To address 2. we defined a block predicate that allowed us to discern between interesting blocks (those that we wanted to mutate) and uninteresting blocks (those that we wanted to preserve). The first solution we tried amounted to applying the NOP mutation, which does nothing, whenever our instrumentation function encountered uninteresting blocks.

This, however, turned out to be a bad strategy, since it broke the checksum mechanism that Radamsa uses to ensure that the output files it produces are all unique. Therefore, we had to move to a more invasive, but nonetheless necessary approach. It consisted of strengthening the condition employed by Radamsa to determine whether to apply mutations on a given block, or not.

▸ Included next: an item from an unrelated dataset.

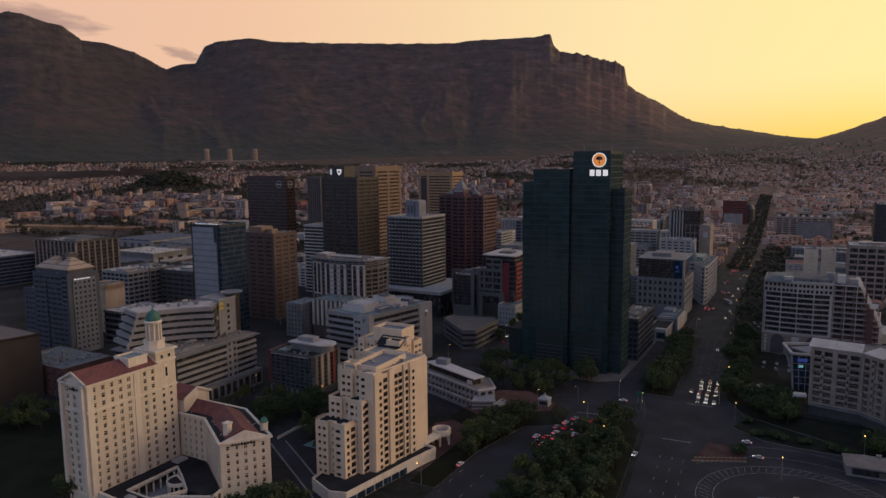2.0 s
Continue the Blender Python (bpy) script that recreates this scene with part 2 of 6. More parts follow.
for m in (ROOF, ROOFDARK, ASPHALT, PAVING, REDPAVE, GRASS, SOIL):
    m.node_tree.nodes["Principled BSDF"].inputs["Specular IOR Level"].default_value = 0.12
REDPANEL = paint("bright_red_panel", (0.20, 0.022, 0.027), 0.6, 0.15, 0.12, 0.1)
BARK = paint("tree_bark", (0.07, 0.05, 0.035), 0.95, 0.4, 1.5, 0.3, 0.6)
GLASS = glazing("dark_glass", (0.022, 0.023, 0.027), (0.098, 0.090, 0.086), 0.14, (1.6, 1.6, 3.3), 0.82, 0.30)
GLASSDULL = glazing("small_hotel_windows", (0.014, 0.012, 0.012), (0.05, 0.035, 0.03), 0.3, (1.6, 1.6, 3.0), 0.7, 0.12)
GLASSBLUE = glazing("blue_glass", (0.014, 0.026, 0.046), (0.045, 0.068, 0.10), 0.12, (1.6, 1.6, 3.3), 0.75, 0.28)
GLASSTEAL = glazing("teal_black_glass", (0.0155, 0.0345, 0.0370), (0.0290, 0.0570, 0.0595), 0.12, (4.5, 4.5, 3.7), 0.75, 0.20)
GLASSBROWN = glazing("bronze_glass", (0.030, 0.024, 0.023), (0.08, 0.06, 0.052), 0.15)
LAMP = glow("sodium_lamp", (1.0, 0.42, 0.10), 7.0)
HEADL = glow("headlight", (1.0, 0.86, 0.66), 4.0)
TAILL = glow("tail_light", (1.0, 0.015, 0.01), 1.9)
SIGNW = glow("lit_white_sign", (1.0, 0.93, 0.90), 0.5)
SIGNO = glow("lit_orange_sign", (0.75, 0.26, 0.05), 0.6)
SIGNB = glow("lit_blue_sign", (0.06, 0.10, 0.42), 0.2)
SIGNDIM = glow("dim_white_sign", (0.75, 0.78, 0.85), 0.35)
SIGNC = glow("lit_cyan_screen", (0.25, 0.6, 0.6), 0.3)
SIGNY = glow("lit_yellow_sign", (0.6, 0.42, 0.05), 0.08)
SLATEPALE = paint("pale_slate_panel", (0.145, 0.160, 0.195), 0.75, 0.15, 0.12, 0.1)
STRIPE = paint("yellow_kerb_paint", (0.34, 0.25, 0.07), 0.8, 0.3, 0.6, 0.0)
STONE = paint("cream_stone_panel", (0.58, 0.50, 0.44), 0.8, 0.15, 0.12, 0.15)
ROOFTAN = paint("sandy_roof_gravel", (0.25, 0.205, 0.17), 0.9, 0.35, 0.15, 0.0, 0.3)
PALEBLUE = paint("pale_blue_grey_panel", (0.285, 0.295, 0.325), 0.7, 0.15, 0.12, 0.05)
FINGREY = paint("brown_grey_fin", (0.140, 0.122, 0.120), 0.8, 0.2, 0.12, 0.15)
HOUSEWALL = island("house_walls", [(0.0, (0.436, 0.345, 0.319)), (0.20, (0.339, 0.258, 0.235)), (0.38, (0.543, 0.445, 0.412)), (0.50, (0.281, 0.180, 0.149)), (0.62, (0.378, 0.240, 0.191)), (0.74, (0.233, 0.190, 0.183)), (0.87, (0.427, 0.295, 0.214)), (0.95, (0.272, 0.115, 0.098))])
# right-hand houses: their own paint colours with haze glow mixed in
HOUSEHAZE = island("painted_house_walls_in_haze", [(0.0, (0.679, 0.496, 0.411)), (0.20, (0.530, 0.334, 0.253)), (0.34, (0.763, 0.591, 0.490)), (0.50, (0.551, 0.353, 0.236)), (0.58, (0.361, 0.334, 0.297)), (0.66, (0.679, 0.476, 0.376)), (0.80, (0.467, 0.219, 0.166)), (0.88, (0.445, 0.362, 0.341)), (0.94, (0.530, 0.420, 0.315))])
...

With those changes in place, activated only when the PCAPNG generator is used, we were finally able to achieve our initial goals.

If you want to try our contribution out, run the current development version of Radamsa as follows:

radamsa --generators pcapng --count 10 --output mutation_%02n.pcapng input.pcapng

To summarize, Nozomi Networks Labs contribution to Radamsa consists primarily of three components:

  • A new generator that parses PCAPNG files
  • A mutation instrumentation that ensures we only mutate packet data and produce valid PCAPNG blocks
  • A predicate that prevents Radamsa from mutating PCAPNG blocks that do not contain traffic

Nozomi Networks Labs Enhances Radamsa for Safer ICS Software

With our Radamsa contribution accepted, researchers and engineers worldwide have a better tool to test the robustness of network-enabled devices.

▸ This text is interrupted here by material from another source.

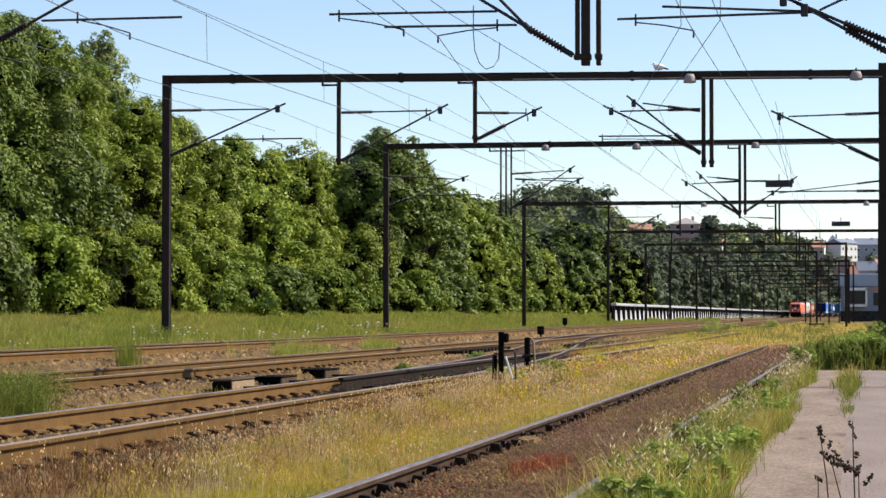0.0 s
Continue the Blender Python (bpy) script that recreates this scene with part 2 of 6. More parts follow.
    def prism(self, profile, axis, lo, hi, mi=0, mis=None, cap=True):
        """A profile (two coordinates, in the order of the other two axes) drawn out along an axis."""
        n = len(profile)

        def at(p, w):
            q = list(p)
            q.insert(axis, w)
            return tuple(q)
        vs = [at(p, lo) for p in profile] + [at(p, hi) for p in profile]
        base = len(self.v)
        self.v.extend(vs)
        for k in range(n):
            self.f.append((base + k, base + (k + 1) % n, base + n + (k + 1) % n, base + n + k))
            self.mi.append(mis[k] if mis else mi)
            self.sm.append(False)
        if cap:
            self.f.append(tuple(base + k for k in range(n)))
            self.f.append(tuple(base + n + k for k in range(n)))
            self.mi.extend([mi, mi])
            self.sm.extend([False, False])
        return self

    def spin(self, profile, m=None, n=16, mi=0, smooth=True):
        """A profile of (radius, height) turned about the z axis of m."""
        m = m or Matrix()
        vs, fs = [], []
        for r, z in profile:
            for k in range(n):
                w = 2 * math.pi * k / n
                vs.append(tuple(m @ Vector((r * math.cos(w), r * math.sin(w), z))))
        for i in range(len(profile) - 1):
            for k in range(n):
                fs.append((i * n + k, i * n + (k + 1) % n, (i + 1) * n + (k + 1) % n, (i + 1) * n + k))
        fs.append(tuple(range(n)))
        fs.append(tuple((len(profile) - 1) * n + k for k in range(n)))
        return self.add(vs, fs, mi, smooth)

    def mesh(self, name, mats):
        me = bpy.data.meshes.new(name)
        me.from_pydata(self.v, [], self.f)
        for mt in (mats if isinstance(mats, (list, tuple)) else [mats]):
            me.materials.append(mt)
        me.polygons.foreach_set("material_index", self.mi)
        me.polygons.foreach_set("use_smooth", self.sm)
        bm = bmesh.new()
        bm.from_mesh(me)
        bmesh.ops.recalc_face_normals(bm, faces=bm.faces)
        bm.to_mesh(me)
        bm.free()
        return me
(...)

In particular, our enhancement tests the robustness of protocol stacks. This is an area where PLC, RTU and, in general, OT-device software, needs more focus. Higher quality is required to help prevent zero-day vulnerabilities and other security issues.

We hope that many individuals and companies will find our change to Radamsa valuable, and add their own contributions to the project. Together, we can create better ways to ensure that ICS software is secure.